When a longer explainer makes sense
Some services simply require more explanation. If you are selling a specialized B2B service, introducing a healthcare concept, or communicating a multi-step process, a longer format may be the better strategic choice.
A two-minute explainer can work when the audience is already qualified and the script stays tightly focused. The mistake is not making a longer video. The mistake is making a longer video because no one made hard editing decisions.
A longer video should earn its runtime by doing at least one of three things well. It should clarify something complex, build trust in a meaningful way, or move a serious buyer closer to action. If it is only repeating points, adding generic brand language, or slowing down the pace, shorter would have been stronger.
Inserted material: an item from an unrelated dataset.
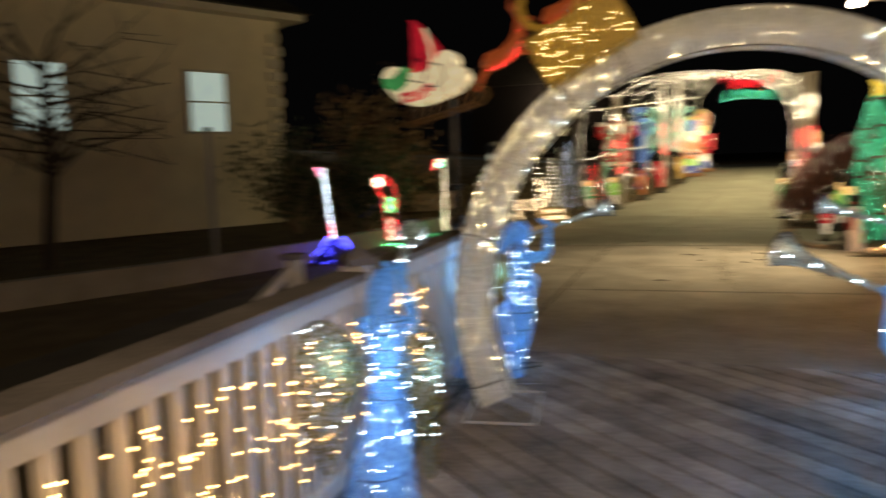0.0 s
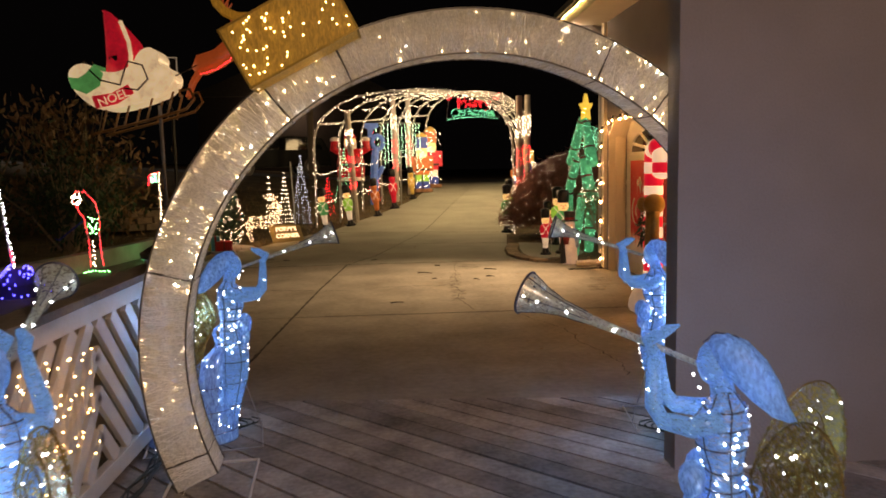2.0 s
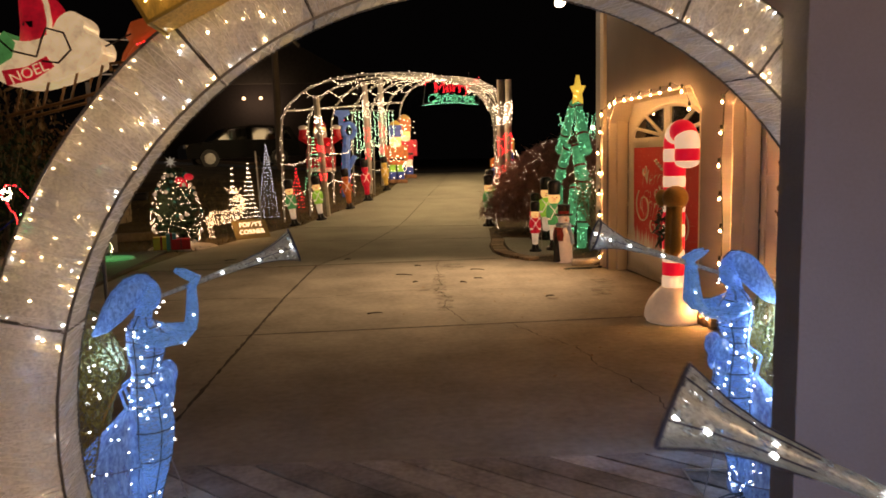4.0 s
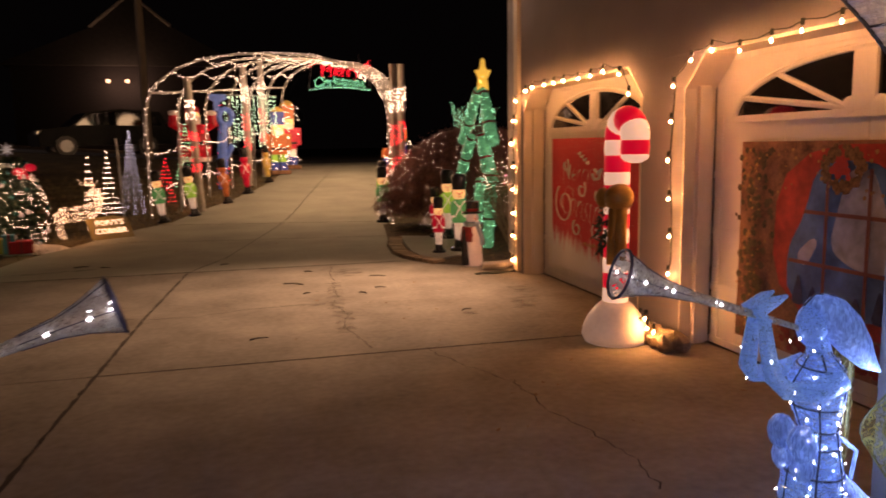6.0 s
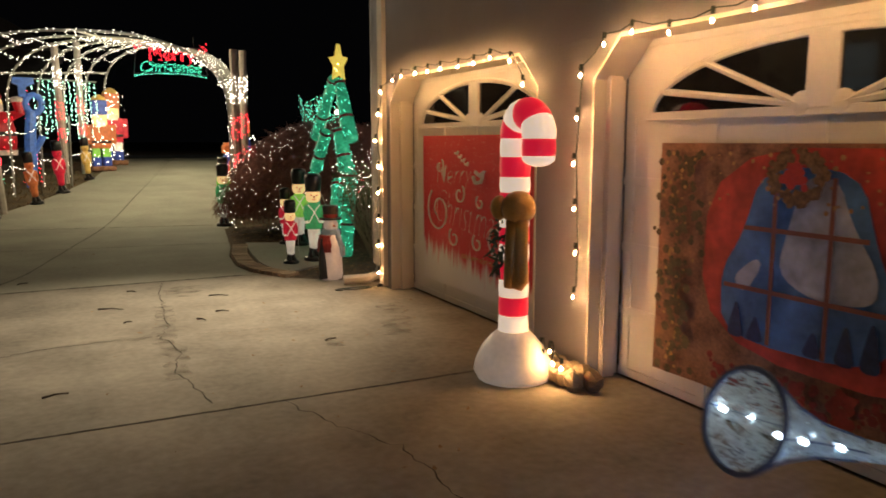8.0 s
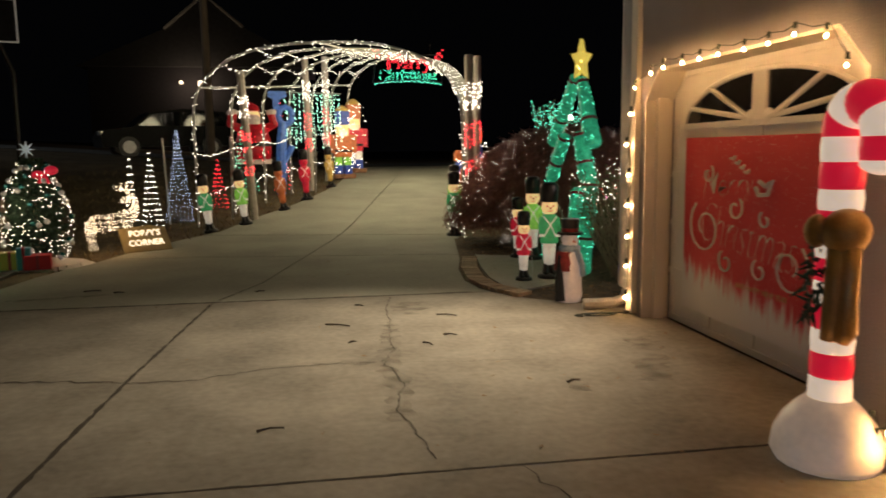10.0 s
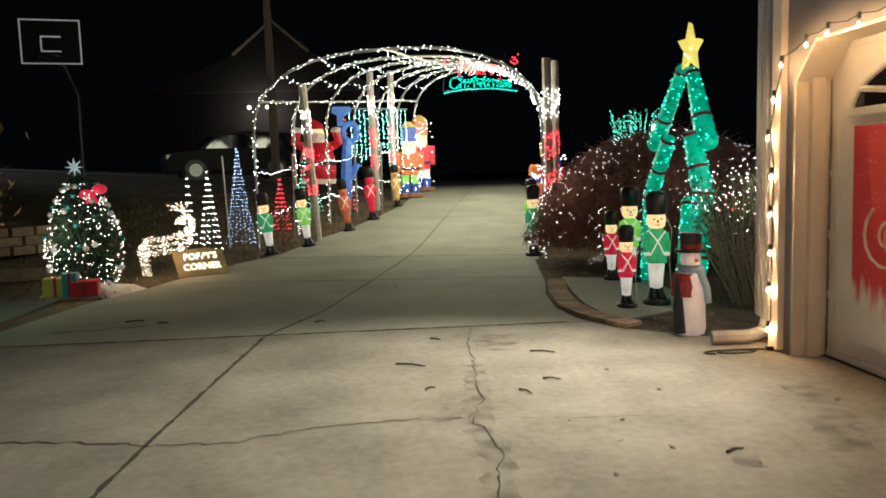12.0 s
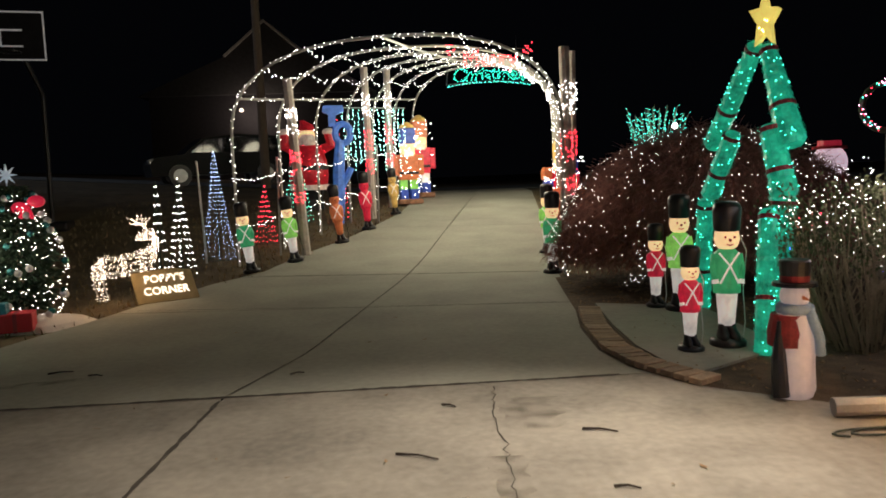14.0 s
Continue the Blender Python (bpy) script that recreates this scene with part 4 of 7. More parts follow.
    tube(bm, [(0.14, 0.06, 0.012), (0.06, 0.03, 0.3)], 0.003, 4)
    part("base_frame", bm, WIRE, a)
    bm = bmesh.new()
    tube(bm, [(-0.1 + 0.13 * math.cos(k * 0.5) * (1 + 0.02 * k), 0.16 + 0.1 * math.sin(k * 0.5), 0.012 + 0.0006 * k) for k in range(40)], 0.004, 4)
    part("cable", bm, CABLE, a)
    for s in (-1, 1):
        bm = bmesh.new()
        ball(bm, (0.075, s * 0.045, 0.6), (0.036, 0.042, 0.05), 8, 6)
        ball(bm, (0.07, s * 0.04, 0.535), (0.03, 0.036, 0.04), 8, 6)
        part("sash_ribbon", T([(-0.045, s * 0.02, 0.6), (-0.08, s * 0.04, 0.57), (-0.06, s * 0.05, 0.5)], 0.006, 5), VEIL, a)
        part("sash_bow", bm, VEIL, a, "gauze bow at the waist", True)
    return a


DZ = 0.045
angel((-1.1, 2.64, DZ), 97, 3)
angel((0.74, 2.6, DZ), 148, 5, 1.0)
angel((-0.98, 4.72, DZ), 10, 7)
angel((1.32, 4.73, DZ), 173, 9)

# the ring arch
arch = thing("ring_arch", "tall ring arch of silver glitter fabric with white lights", "light arch", (0.275, 4.226, 0), 4.8)
CZ, RO, RI, DP = 0.656, 1.495, 1.303, 0.19
a0, a1 = radians(-23.5), radians(203.5)
n = 60
bm = bmesh.new()
rings = []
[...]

How platform changes the ideal length
Where the video appears matters almost as much as what it says.
On a homepage, viewers are browsing. They need a fast reason to stay engaged. On social media, attention is even more fragile, so shorter cuts usually perform better. In a sales presentation or email follow-up, viewers are more intentional, which gives you room for a longer, more detailed piece.
That is why one video length does not always serve every channel well. Many businesses benefit from creating a primary explainer and then cutting shorter versions for different placements. The core message stays consistent, but the pacing matches the environment.
This is one reason strategy matters before production begins. A polished video can still underperform if the structure does not fit how and where people will watch it.
Script quality matters more than runtime
If an explainer video feels too long, the problem often starts on the page.
A weak script tends to wander. It opens slowly, uses too much setup, and saves the important message for later. That makes even a 60-second video feel longer than it is. A strong script does the opposite. It gets to the point quickly, frames the problem clearly, and keeps each line moving toward action.
This is where experienced production guidance becomes valuable. Good video partners do more than film attractive visuals. They help shape the story so the message lands fast and clearly. For businesses that want video to function as a marketing tool, that part is just as important as lighting, camera work, and editing.
At Chisum Multimedia, that strategic thinking is part of what makes an explainer video more effective, especially for organizations that need polished content without a complicated process.
A simple way to decide your ideal explainer length
If you are trying to choose the right runtime, start with four questions. How aware is your audience? How complex is your offer? Where will the video live? And what single action should happen next?
If the audience is cold, the offer is straightforward, and the video sits on a homepage or social platform, lean shorter. If the audience is warmer, the decision is more involved, and the video supports a sales or education process, you can justify more length.
Most importantly, identify the one takeaway that matters most. If your script tries to accomplish five different goals, the video will usually run long and feel unfocused. One clear objective creates better pacing.
So, how long should explainer videos be?
For most businesses, 60 to 90 seconds is the best starting point. It is long enough to communicate value and short enough to hold attention. From there, adjust based on complexity, audience intent, and distribution.
The strongest explainer videos are not the shortest or the longest. They are the ones that respect the viewer, sharpen the message, and make the next step feel obvious. If your video can do that in 45 seconds, great. If it needs 90, that is fine too. What matters is not the runtime on its own. What matters is whether every second is pulling its weight.
When businesses get that balance right, explainer videos stop being filler on a website and start becoming one of the hardest-working assets in the marketing mix.